## AVAILABLE DATA
********

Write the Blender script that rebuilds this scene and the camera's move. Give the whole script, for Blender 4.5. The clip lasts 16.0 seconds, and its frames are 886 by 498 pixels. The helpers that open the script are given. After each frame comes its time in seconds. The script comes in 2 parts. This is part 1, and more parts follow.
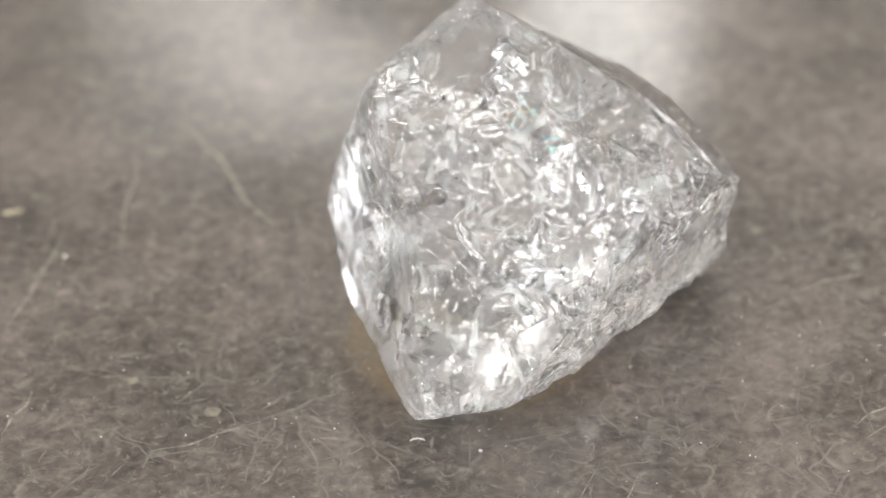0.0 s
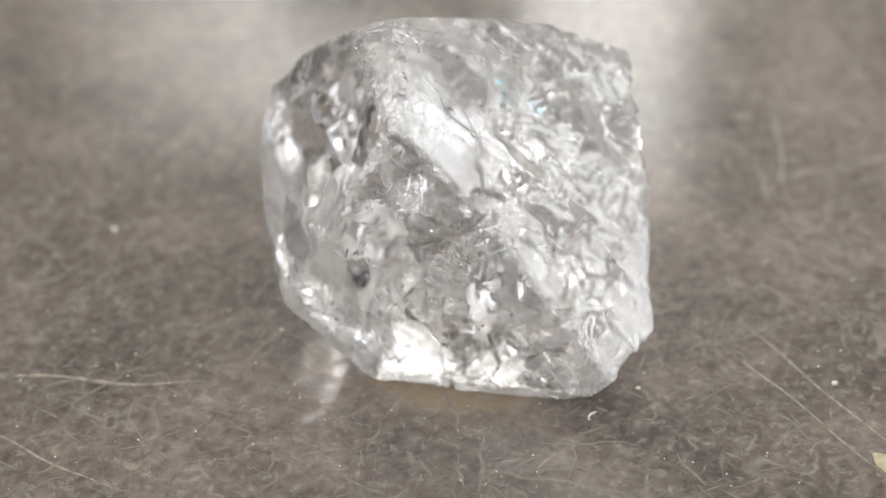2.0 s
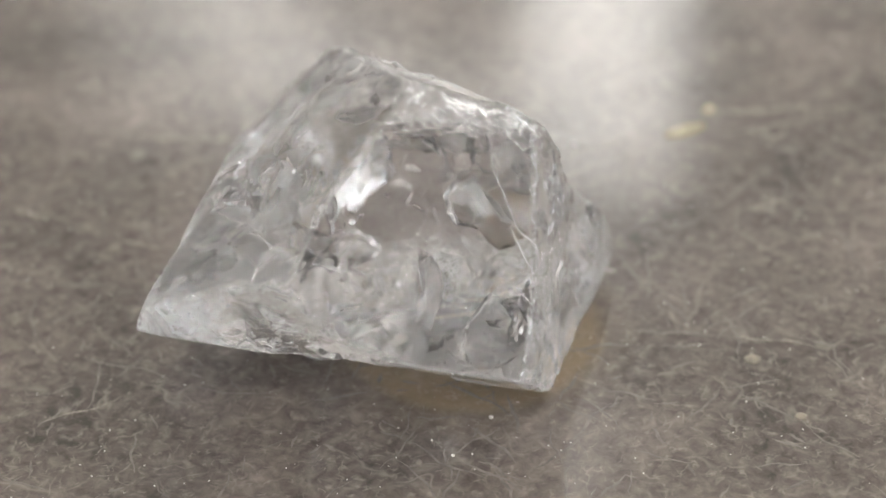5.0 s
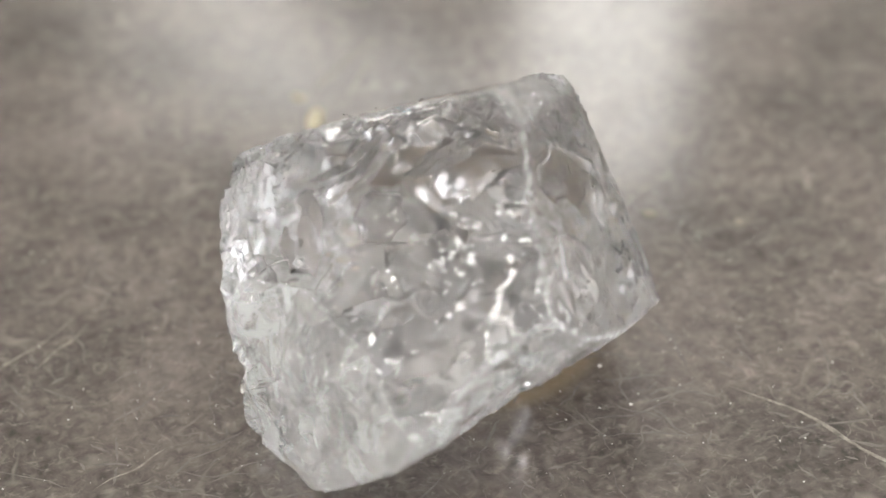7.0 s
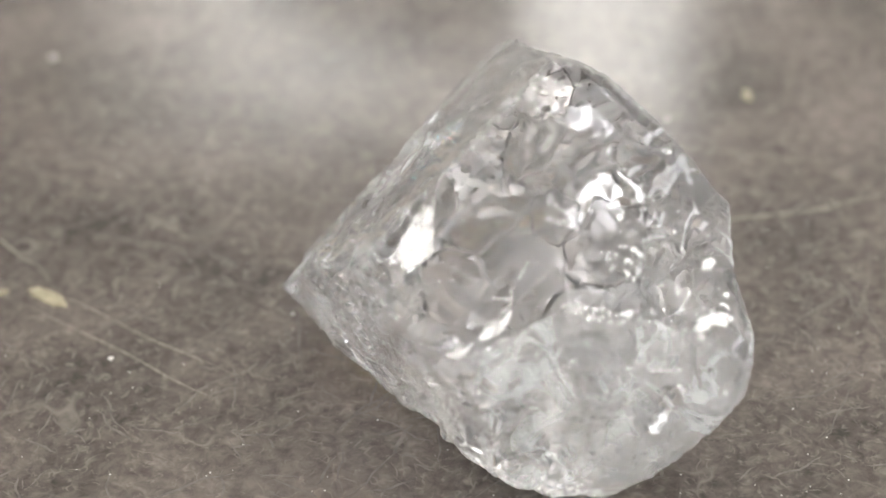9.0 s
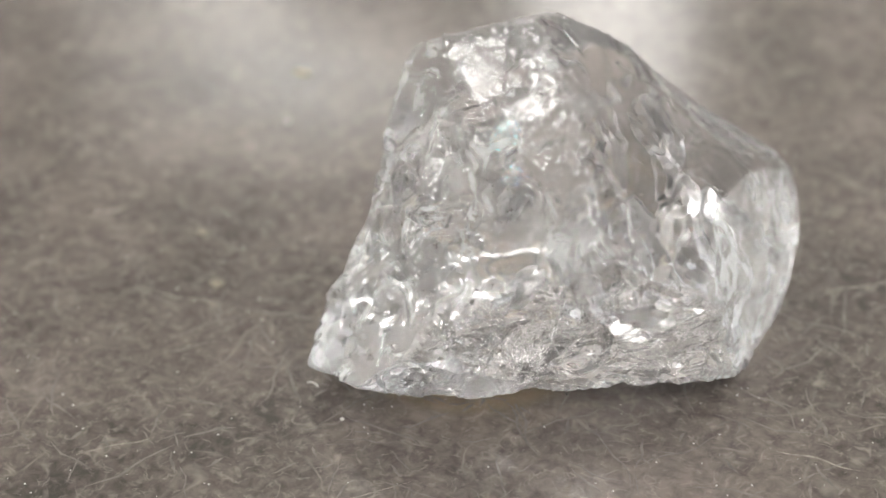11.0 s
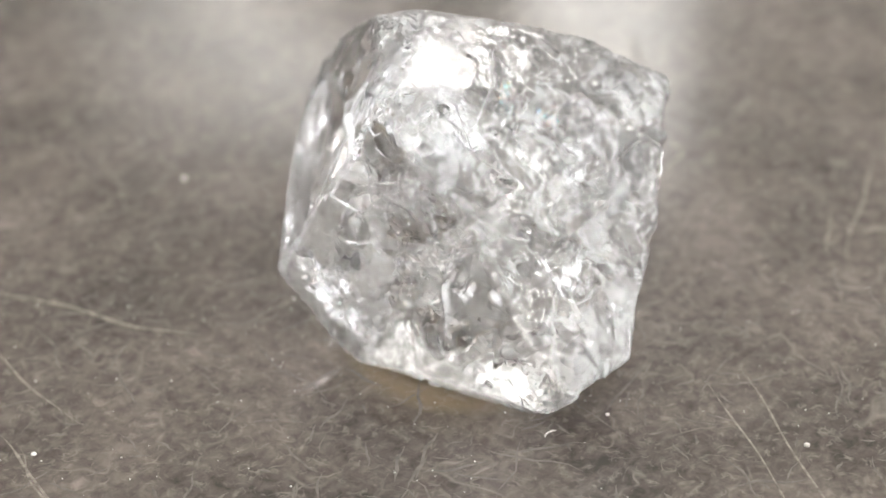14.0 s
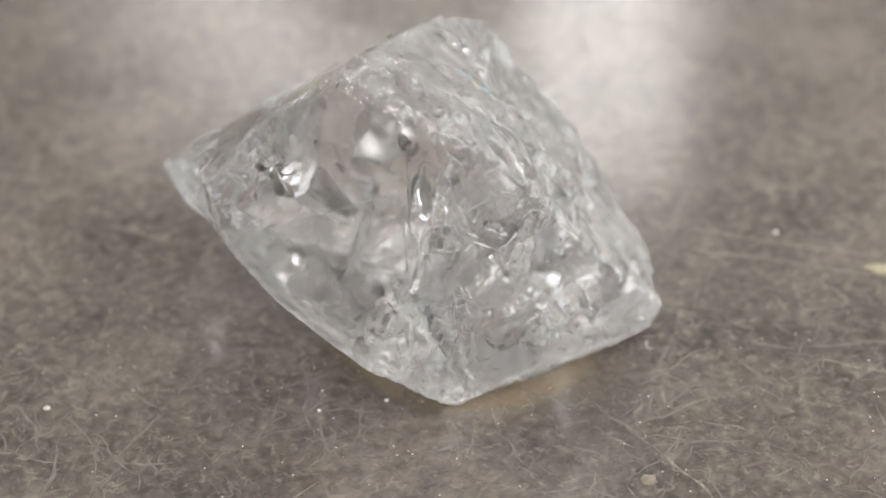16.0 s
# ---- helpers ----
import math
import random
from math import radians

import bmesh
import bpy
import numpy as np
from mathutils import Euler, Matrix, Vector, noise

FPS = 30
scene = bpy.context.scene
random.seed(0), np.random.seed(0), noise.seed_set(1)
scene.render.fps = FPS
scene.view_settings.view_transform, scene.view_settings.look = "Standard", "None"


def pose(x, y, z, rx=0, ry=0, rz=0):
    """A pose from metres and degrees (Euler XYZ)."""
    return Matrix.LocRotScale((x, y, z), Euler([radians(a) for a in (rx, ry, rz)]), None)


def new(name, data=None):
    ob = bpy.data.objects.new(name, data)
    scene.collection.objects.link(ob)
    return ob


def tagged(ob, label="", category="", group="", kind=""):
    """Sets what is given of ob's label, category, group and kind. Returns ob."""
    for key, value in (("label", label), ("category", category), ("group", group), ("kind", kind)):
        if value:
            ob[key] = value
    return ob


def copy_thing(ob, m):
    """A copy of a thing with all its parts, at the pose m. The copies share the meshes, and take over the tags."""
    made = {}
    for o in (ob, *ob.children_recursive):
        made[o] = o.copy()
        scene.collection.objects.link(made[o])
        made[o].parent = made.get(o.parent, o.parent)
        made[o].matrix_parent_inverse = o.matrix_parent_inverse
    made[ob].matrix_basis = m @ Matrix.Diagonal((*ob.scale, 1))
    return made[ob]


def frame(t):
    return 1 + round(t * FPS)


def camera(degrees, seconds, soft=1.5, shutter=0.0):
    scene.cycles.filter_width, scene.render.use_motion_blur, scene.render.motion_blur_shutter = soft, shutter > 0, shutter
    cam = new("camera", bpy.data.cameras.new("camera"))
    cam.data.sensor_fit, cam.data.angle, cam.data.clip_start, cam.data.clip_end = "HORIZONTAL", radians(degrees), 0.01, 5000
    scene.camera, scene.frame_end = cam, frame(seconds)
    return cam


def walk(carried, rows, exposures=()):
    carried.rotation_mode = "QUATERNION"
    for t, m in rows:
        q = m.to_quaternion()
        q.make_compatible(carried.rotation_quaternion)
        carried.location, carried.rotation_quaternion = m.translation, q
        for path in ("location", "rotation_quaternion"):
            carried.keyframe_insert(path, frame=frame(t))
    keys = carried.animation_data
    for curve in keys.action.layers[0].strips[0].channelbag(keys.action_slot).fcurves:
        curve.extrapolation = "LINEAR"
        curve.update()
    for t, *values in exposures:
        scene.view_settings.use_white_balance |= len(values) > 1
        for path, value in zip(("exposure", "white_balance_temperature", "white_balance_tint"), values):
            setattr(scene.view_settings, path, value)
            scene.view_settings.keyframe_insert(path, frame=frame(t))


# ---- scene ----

********

## YOUR INSTRUCTIONS
Go from the first line of the data above to the line containing "ob = bpy.data.objects.new(name, data)" and retype exactly those lines, both included, but none of the pictures.

## PROBLEM SOLUTION
Write the Blender script that rebuilds this scene and the camera's move. Give the whole script, for Blender 4.5. The clip lasts 16.0 seconds, and its frames are 886 by 498 pixels. The helpers that open the script are given. After each frame comes its time in seconds. The script comes in 2 parts. This is part 1, and more parts follow.
0.0 s
2.0 s
5.0 s
7.0 s
9.0 s
11.0 s
14.0 s
16.0 s
# ---- helpers ----
import math
import random
from math import radians

import bmesh
import bpy
import numpy as np
from mathutils import Euler, Matrix, Vector, noise

FPS = 30
scene = bpy.context.scene
random.seed(0), np.random.seed(0), noise.seed_set(1)
scene.render.fps = FPS
scene.view_settings.view_transform, scene.view_settings.look = "Standard", "None"


def pose(x, y, z, rx=0, ry=0, rz=0):
    """A pose from metres and degrees (Euler XYZ)."""
    return Matrix.LocRotScale((x, y, z), Euler([radians(a) for a in (rx, ry, rz)]), None)


def new(name, data=None):
    ob = bpy.data.objects.new(name, data)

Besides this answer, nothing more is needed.